In reality most of the “you can’t afford this and that” shit is built on top of bad math and content creators that don’t understand how shit works.
And literally anyone with basic math skills can just go look for themselves and discover how bogus the claims are, or how much they misrepresent the state of things.
But nope, it’s easier to give up and just buy forty Stanley Cups instead!
They are paying 2/3rds of their income from a 80 hour warehouse job for a 1 futon closet in the middle of bumfuck nowhere, and then being told they are living too frivolously by assholes.
rent and housing run by the bank
collecting tumbler
Why is everyone so excited about NHL trophies this year?
That’s one thing that I’ve only heard about second-hand.
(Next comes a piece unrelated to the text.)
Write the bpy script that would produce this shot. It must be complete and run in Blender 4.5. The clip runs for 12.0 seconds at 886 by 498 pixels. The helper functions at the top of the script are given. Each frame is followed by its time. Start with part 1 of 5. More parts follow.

Buy Now Pay Later is what’s exacerbating this. People are dumb, have short attention spans and most of them are statistically bad at basic math, so when they see a purchase that they can make without paying anything now they’ll hit buy and they’ll do it many times as the e-commerce platform will usually recommend other products to them they’ll likely want, they won’t do the calculation to see if they really can afford the split payments + the interest.
Be selling them the idea the end of the world is nigh. Who cares about the 30 year mortgage if everything’s going to be gone in 10 years?
That sort of thing. By selling the idea that our existence is short, they encourage near-term thinking.